A Tonic for the Troops peaked at No. 8 on the UK Albums Chart in 1978. The album included the singles "She's So Modern", "Like Clockwork" and "Rat Trap". "She's So Modern" reached number 12 on the UK Singles Chart. The most commercially successful track on the album was "Rat Trap", which made it to Number 1 on the UK Singles Chart.

==Background==
The album featured dark themes in an often upbeat, pop-punk style. One of the album's tracks, "(I Never Loved) Eva Braun", was described by one critic as "the happiest, cheeriest, best upbeat song about Hitler ever written." The lyrics of other songs discussed suicide ("Living in an Island") and euthanasia ("Can't Stop").

The album's title was taken from a line in "She's So Modern": "And Charlie ain't no Nazi/ she likes to wear her leather boots/ 'cuz it's exciting for the veterans/ and it's a tonic for the troops."

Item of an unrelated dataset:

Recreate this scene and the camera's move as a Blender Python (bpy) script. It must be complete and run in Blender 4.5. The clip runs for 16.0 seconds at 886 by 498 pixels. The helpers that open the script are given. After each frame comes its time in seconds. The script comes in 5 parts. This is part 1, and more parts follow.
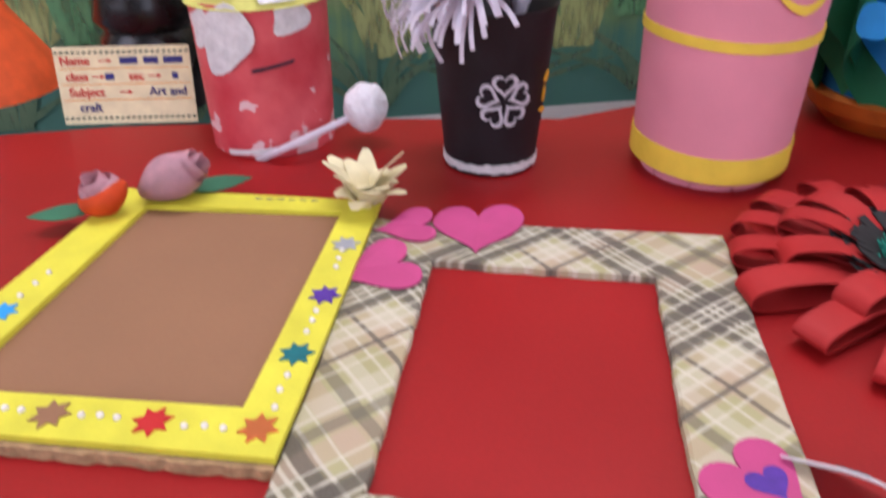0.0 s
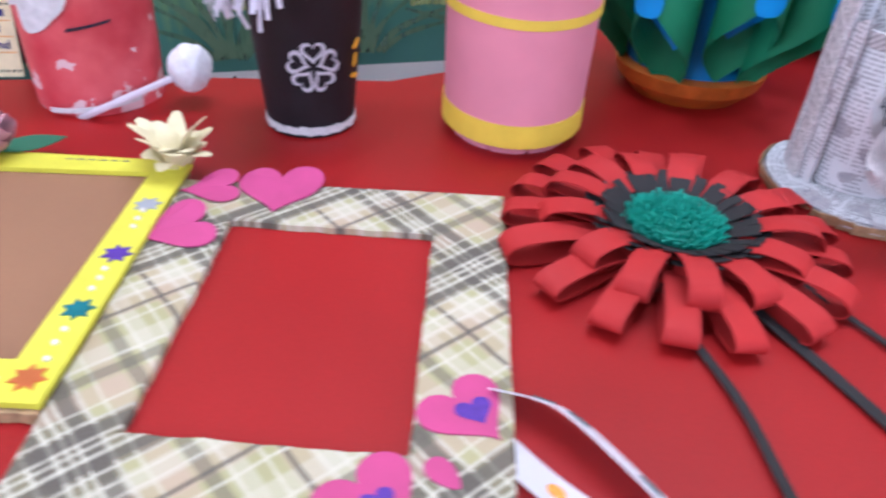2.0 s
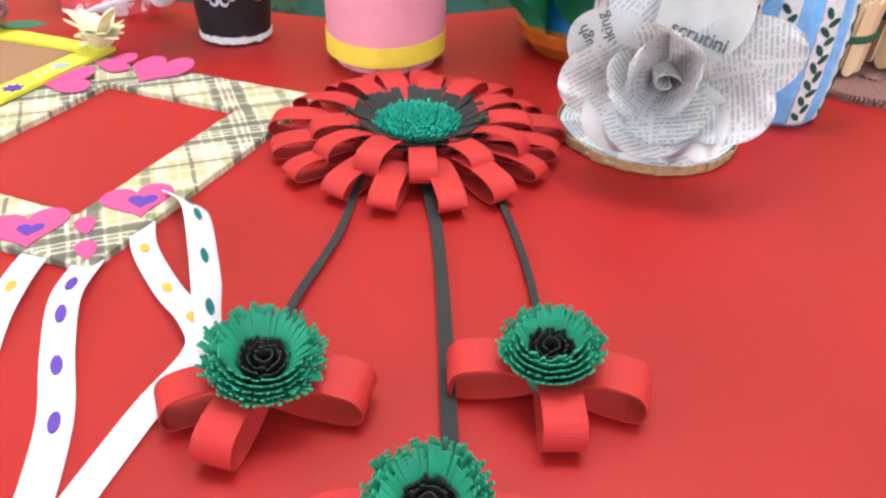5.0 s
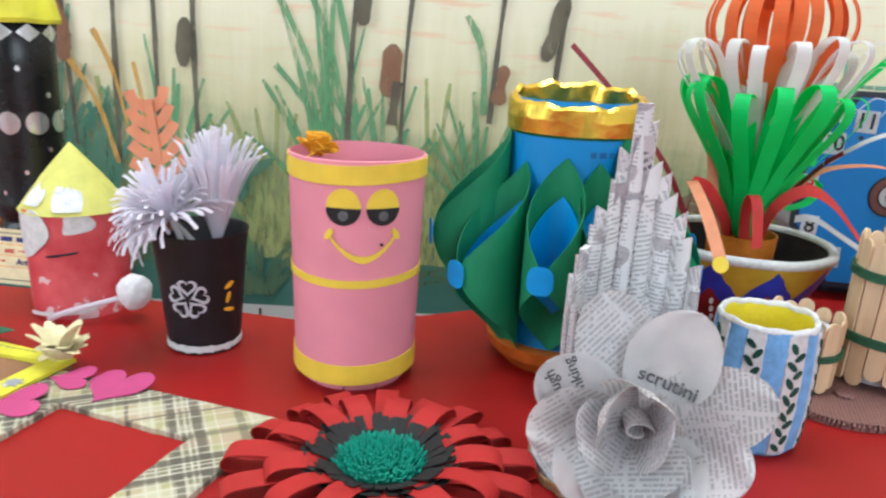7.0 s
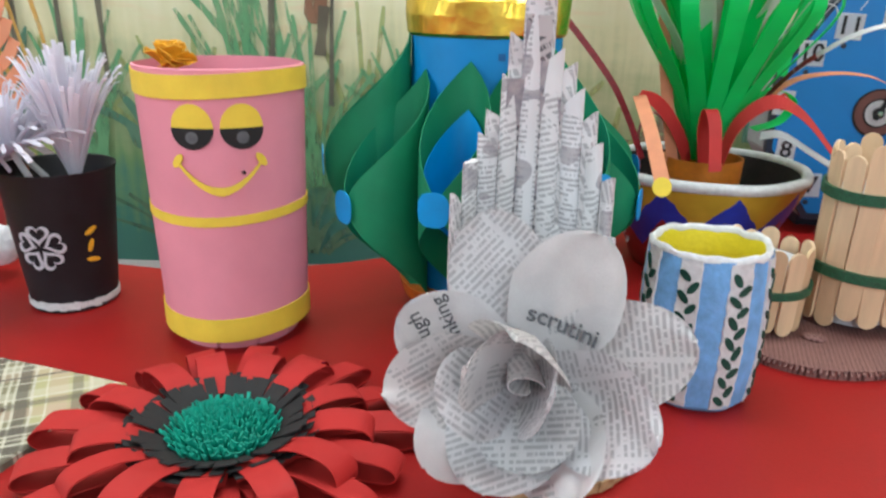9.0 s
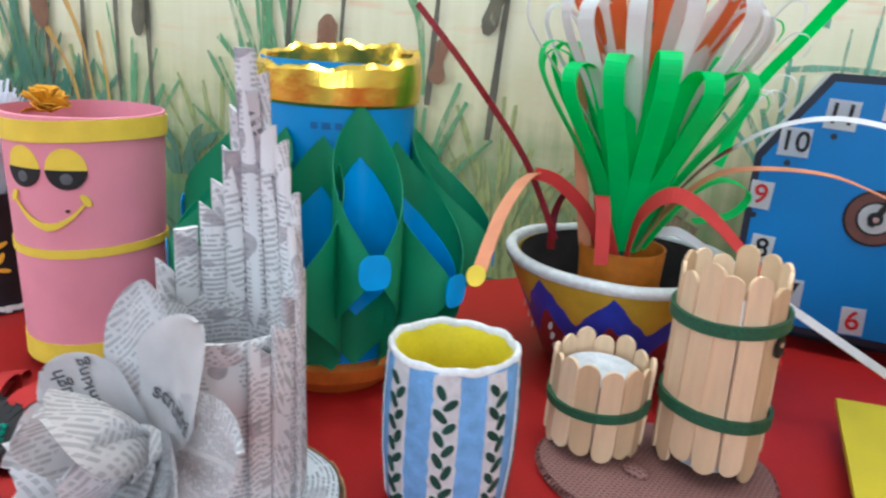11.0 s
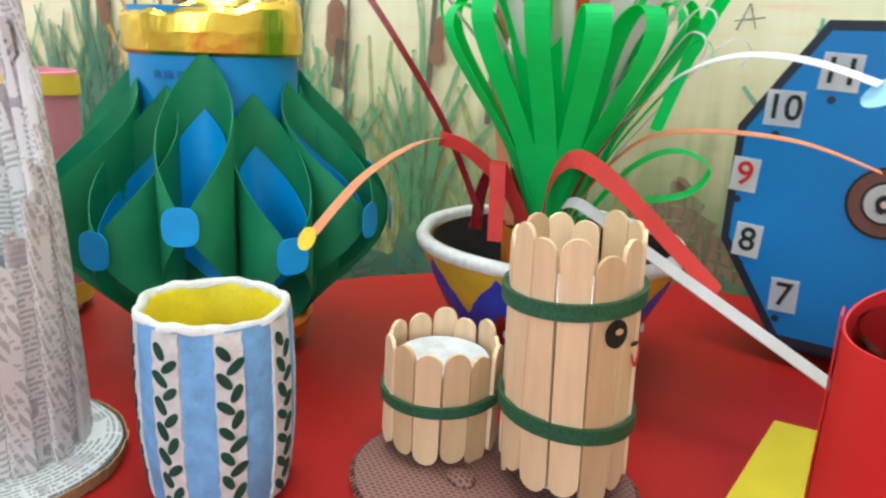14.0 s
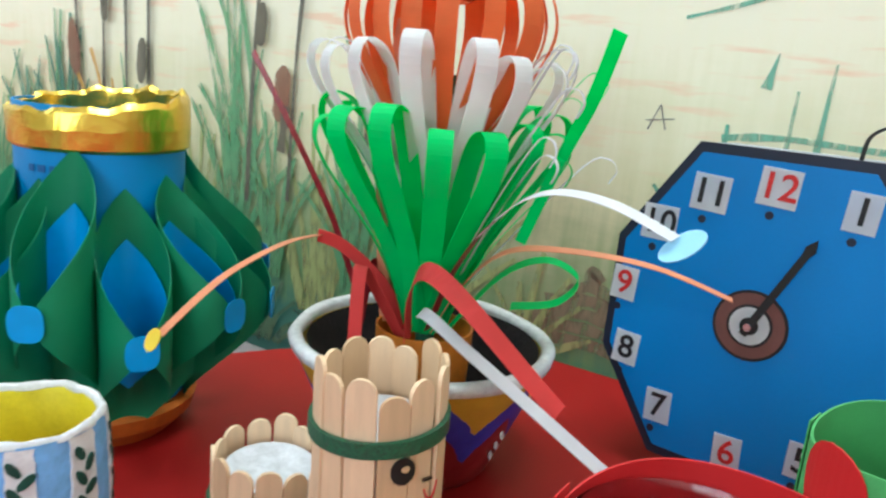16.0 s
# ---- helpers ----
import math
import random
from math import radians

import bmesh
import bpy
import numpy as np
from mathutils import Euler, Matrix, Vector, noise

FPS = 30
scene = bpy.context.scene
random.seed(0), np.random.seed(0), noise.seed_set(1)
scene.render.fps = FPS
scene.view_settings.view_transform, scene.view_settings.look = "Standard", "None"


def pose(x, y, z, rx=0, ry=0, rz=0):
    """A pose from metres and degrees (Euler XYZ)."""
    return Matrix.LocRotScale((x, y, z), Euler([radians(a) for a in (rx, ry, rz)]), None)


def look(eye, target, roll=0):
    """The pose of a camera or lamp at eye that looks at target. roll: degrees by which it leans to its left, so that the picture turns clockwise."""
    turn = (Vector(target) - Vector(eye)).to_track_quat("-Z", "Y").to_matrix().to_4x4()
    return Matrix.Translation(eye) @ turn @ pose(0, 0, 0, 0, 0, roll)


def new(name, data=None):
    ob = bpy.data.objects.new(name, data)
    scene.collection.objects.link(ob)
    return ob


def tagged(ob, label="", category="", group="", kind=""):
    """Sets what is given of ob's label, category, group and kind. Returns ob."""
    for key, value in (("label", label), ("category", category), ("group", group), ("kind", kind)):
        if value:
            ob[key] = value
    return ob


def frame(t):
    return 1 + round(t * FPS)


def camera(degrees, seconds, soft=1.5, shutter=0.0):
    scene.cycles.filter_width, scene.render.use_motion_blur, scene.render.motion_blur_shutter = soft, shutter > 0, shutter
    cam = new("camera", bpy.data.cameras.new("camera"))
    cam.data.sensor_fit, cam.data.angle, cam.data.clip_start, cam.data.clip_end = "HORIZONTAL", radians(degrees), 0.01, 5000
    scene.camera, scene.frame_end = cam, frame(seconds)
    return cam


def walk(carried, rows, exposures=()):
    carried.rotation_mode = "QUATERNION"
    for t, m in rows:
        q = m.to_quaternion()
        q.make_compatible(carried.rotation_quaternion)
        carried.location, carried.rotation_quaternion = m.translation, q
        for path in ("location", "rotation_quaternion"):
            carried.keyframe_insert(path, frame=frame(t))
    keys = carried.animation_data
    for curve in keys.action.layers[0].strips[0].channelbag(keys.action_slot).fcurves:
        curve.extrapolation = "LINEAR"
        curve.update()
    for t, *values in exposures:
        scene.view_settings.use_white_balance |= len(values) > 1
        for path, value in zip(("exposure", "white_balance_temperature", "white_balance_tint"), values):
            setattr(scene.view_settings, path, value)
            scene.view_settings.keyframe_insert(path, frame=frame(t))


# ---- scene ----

"Rat Trap" was the final cut on the UK version of the album but the opening track on the US version.

==Reception==

Rolling Stone critic Tom Carson described A Tonic for the Troops as "an inventive and melodically forceful piece of work, glossily ingratiating all the way", but also found the band "far too impressed by their own wit to be particularly incisive or convincing musically." Robert Christgau of The Village Voice was more positive, remarking that while the album "does turn rather campy at times... it will certainly do." He concluded: "I'll take a good calculating song about Adolf Hitler over an ordinary calculating song about the perils of romance any day, and if you're heading your music toward the rock mainstream, wit and flash don't hurt." The Globe and Mail noted that "A Tonic for the Troops isn't so much a rock and roll album as it is a hot scamper through a number of recently-molded styles, from Talking Heads to Elvis Costello."

Professional ratings
Review scores
| Source | Rating |
| AllMusic | Star |
| Christgau's Record Guide | B+ |
| The Irish Times | Star |
| Mojo | Star |
| The Rolling Stone Album Guide | Star |
| Uncut | Star |

==Track listing==
All songs written by Bob Geldof except where indicated.

===LP British version===
Side 1
1. "Like Clockwork" (Bob Geldof, Pete Briquette, Simon Crowe)
2. "Blind Date"
3. "(I Never Loved) Eva Braun" (Note: Eva Braun (1912–1945) was Adolf Hitler's longtime companion and, during the 40 hours before they committed suicide together, his wife.)
4. "Living in an Island"
5. "Don't Believe What You Read"
Side 2
1. "She's So Modern" (Geldof, Johnnie Fingers)
2. "Me and Howard Hughes" (Note: Howard Hughes (1905–1976) was an American business magnate, investor, record-setting pilot, engineer, film director, and philanthropist, and in his later years a recluse.)
3. "Can't Stop"
4. "(Watch Out For) The Normal People"
5. "Rat Trap"

===CD British version===
1. "Like Clockwork" (Bob Geldof, Pete Briquette, Simon Crowe)
2. "Blind Date"
3. "(I Never Loved) Eva Braun"
4. "She's So Modern" (Geldof, Johnnie Fingers) (Track 6 – 1 on Side 2 – on the European version)
5. "Don't Believe What You Read"
6. "Living in an Island"
7. "Me and Howard Hughes"
8. "Can't Stop"
9. "(Watch Out For) The Normal People"
10. "Rat Trap"
11. "Lying Again" (CD bonus track)
12. "How Do You Do?" (CD bonus track)
13. "So Strange" (CD bonus track)

===American LP version===
Side 1
1. "Rat Trap"
2. "Me and Howard Hughes"
3. "(I Never Loved) Eva Braun"
4. "Living in an Island"
5. "Like Clockwork" (Geldof, Briquette, Crowe)
Side 2
1. "Blind Date"
2. "Mary of the 4th Form" (a re-recorded version of the original found on their first LP The Boomtown Rats)
3. "Don't Believe What You Read"
4. "She's So Modern" (Geldof, Fingers)
5. "Joey's on the Street Again" (from The Boomtown Rats)

==Personnel==
Credits adapted from album liner notes and AllMusic.

The Boomtown Rats
- Bob Geldof – vocals, saxophone
- Pete Briquette – bass, vocals
- Gerry Cott – guitar
- Johnnie Fingers – keyboards, vocals
- Simon Crowe – drums, vocals
- Garry Roberts – guitar, vocals

Additional musicians
- Alan Holmes – saxophone

Technical
- The Boomtown Rats – production
- Stuff Brown – engineering
- Fin Costello – photography
- Chalkie Davies – photography
- Tim Friese-Greene – engineering
- Hothouse – artwork, design
- Chuck Loyola – painting
- Robert John "Mutt" Lange – production

==Charts==

| Chart (1978–79) | Peak position |
|---|---|
| Australian Albums (Kent Music Report) | 95 |
| New Zealand Albums (RMNZ) | 25 |
| UK Albums (Official Charts) | 8 |
| US Billboard 200 | 112 |

==Certifications==

| Region | Certification | Certified units/sales |
| United Kingdom (BPI) | Platinum | 300,000^{^} |
^{^} Shipments figures based on certification alone.